The annual internships provide students with the opportunity to work with a professional staff caring for a collection of about 140 species of fish and invertebrates common to the continental shelf from Maine to North Carolina, two harbor seals named LuSeal and Bumper, and sometimes sea turtles held for rehabilitation and eventual release. The interns learn about marine animal husbandry, aquarium operations, conservation, and public education. They are also trained to serve as assistant naturalists on public collecting walks to local harbors and estuaries.

 “I love animals and have two cats. Helping to care for the animals at the Aquarium this summer has been amazing,” Kelley said of the experience. “I have learned so much, and made many new friends from all over the world.” It’s hard to pinpoint one favorite part of the program, but if I had to it would be the people.”

Kelly began her summer internship at the Aquarium July 6 and also participated in the Aquarium’s Careers in Marine Science Seminar July 27 to August 7.  The career seminar students get training in marine animal husbandry and basic aquarist chores, hear presentations from scientists working in a variety of marine fields, go on collecting trips, visit other Woods Hole science institutions, and go on field trips to the New Bedford waterfront, Whaling Museum and Buttonwood Park Zoo and Nantucket's Maria Mitchell Association Aquarium.

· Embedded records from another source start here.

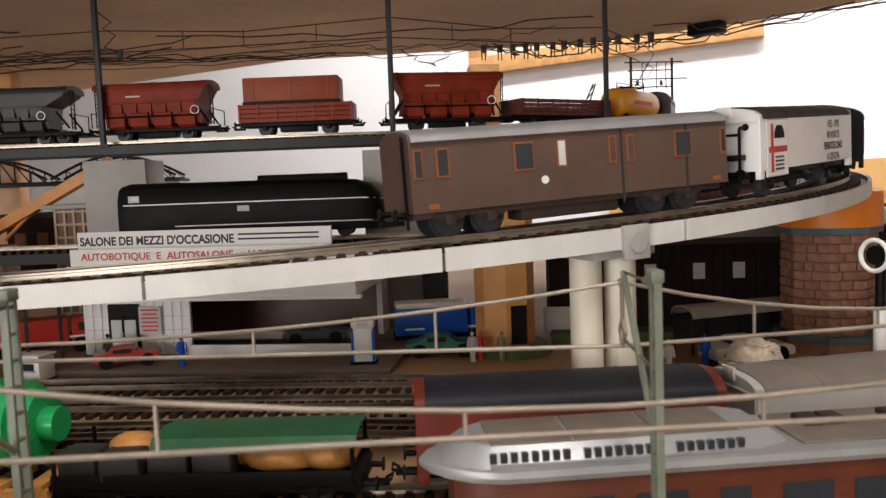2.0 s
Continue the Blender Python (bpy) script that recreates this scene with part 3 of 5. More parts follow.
def streamlined_loco(line, s, flip, length, label, body, stripe, lift, lamps=False):
    """A cab-forward streamlined engine with skirts, boiler hood and stripes."""
    m = line.stand(s, length * 0.5, lift)
    if flip:
        m = m @ Matrix.Rotation(math.pi, 4, "Z")
    t = thing("streamlined_locomotive", label, "locomotive", m)
    w = 0.0165
    rings = []
    for x, sc, zt, zb in ((-0.5, 0.82, 0.040, 0.010), (-0.495, 0.93, 0.0445, 0.007), (-0.47, 1, 0.046, 0.006), (-0.35, 1, 0.046, 0.006), (-0.2, 1, 0.0455, 0.006), (0.1, 1, 0.0455, 0.006), (0.3, 1, 0.045, 0.006),
                          (0.40, 1, 0.0435, 0.006), (0.45, 0.94, 0.040, 0.006), (0.478, 0.83, 0.034, 0.0055), (0.493, 0.66, 0.027, 0.005), (0.5, 0.42, 0.020, 0.006)):
        ww = w * sc
        r = [(-ww, zb), (-ww * 1.02, zb + (zt - zb) * 0.45), (-ww * 0.97, zb + (zt - zb) * 0.72), (-ww * 0.78, zb + (zt - zb) * 0.9), (-ww * 0.4, zt - 0.0008), (0, zt)]
        r = r + [(-y, z) for y, z in r[-2::-1]]
        rings.append([(x * length, y, z) for y, z in r])
    bm = bmesh.new()
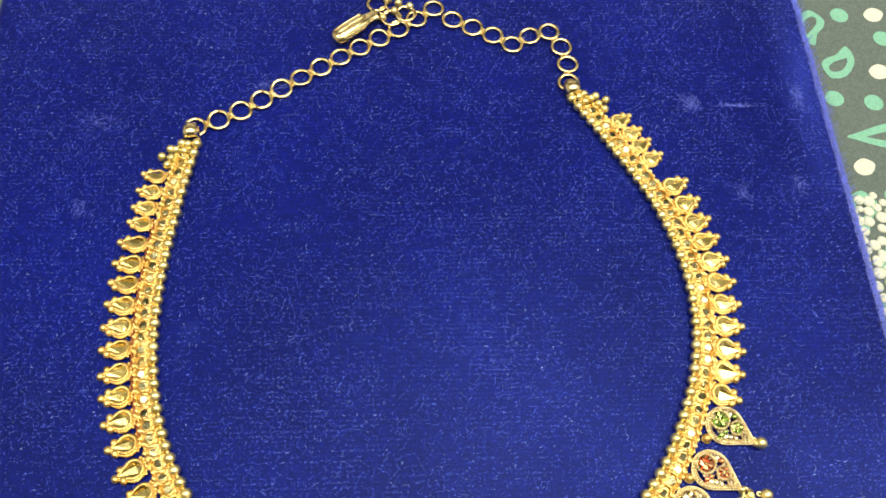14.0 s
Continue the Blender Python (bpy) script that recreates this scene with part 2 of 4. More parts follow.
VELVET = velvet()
CLOTH = varied(shader("printed_cotton", (0.10, 0.14, 0.14), 0.9), 1.2, (0.078, 0.11, 0.112), (0.125, 0.162, 0.162), 0.4, 3.0)
MINT = varied(shader("mint_print", (0.25, 0.6, 0.47), 0.9), 1.2, (0.15, 0.40, 0.32), (0.21, 0.50, 0.40), 0.4, 3.0)
WHITE_PRINT = varied(shader("white_print", (0.75, 0.76, 0.7), 0.9), 1.2, (0.52, 0.56, 0.50), (0.70, 0.73, 0.67), 0.4, 3.0)

# ---- shapes, all in millimetres ----
MM = 0.001


def ball(r, c=(0, 0, 0), seg=14, rings=8, squash=1.0):
    v = [(0, 0, -r * squash)]
    for i in range(1, rings):
        a = math.pi * i / rings - math.pi / 2
        v += [(r * math.cos(a) * math.cos(2 * math.pi * k / seg), r * math.cos(a) * math.sin(2 * math.pi * k / seg), r * squash * math.sin(a)) for k in range(seg)]
    v.append((0, 0, r * squash))
    f = [(0, 1 + (k + 1) % seg, 1 + k) for k in range(seg)]
    for i in range(rings - 2):
        o = 1 + i * seg
        f += [(o + k, o + (k + 1) % seg, o + seg + (k + 1) % seg, o + seg + k) for k in range(seg)]
    o, top = 1 + (rings - 2) * seg, len(v) - 1
    f += [(o + k, o + (k + 1) % seg, top) for k in range(seg)]
    return np.array(v) + np.array(c), f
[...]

The seminar is designed to give students an idea of what people working in Woods Hole do, and how different areas of science contribute to the larger effort to understand the marine world and to manage marine resources wisely.

A junior at Phillips Academy in Andover, Kelly has many interests beyond marine science and animals. She plays squash, has been a member of the school’s tennis team since her freshmen year, and is a ranked U.S. Tennis Association player in New England. She is a board member of the yearbook, a pen pal with third grade students in Lawrence, and participates in ARC, a community service program for mentally challenged individuals of all ages. In October she will start a project at Phillips Academy to help Family Service of Lawrence, an organization that helps less fortunate children and families build skills for a successful life.

“I am excited by new experiences and opportunities to make a difference,” she said of the internship. “I had an amazing summer at the Aquarium and am so glad I came. I will definitely be back in summers to come.”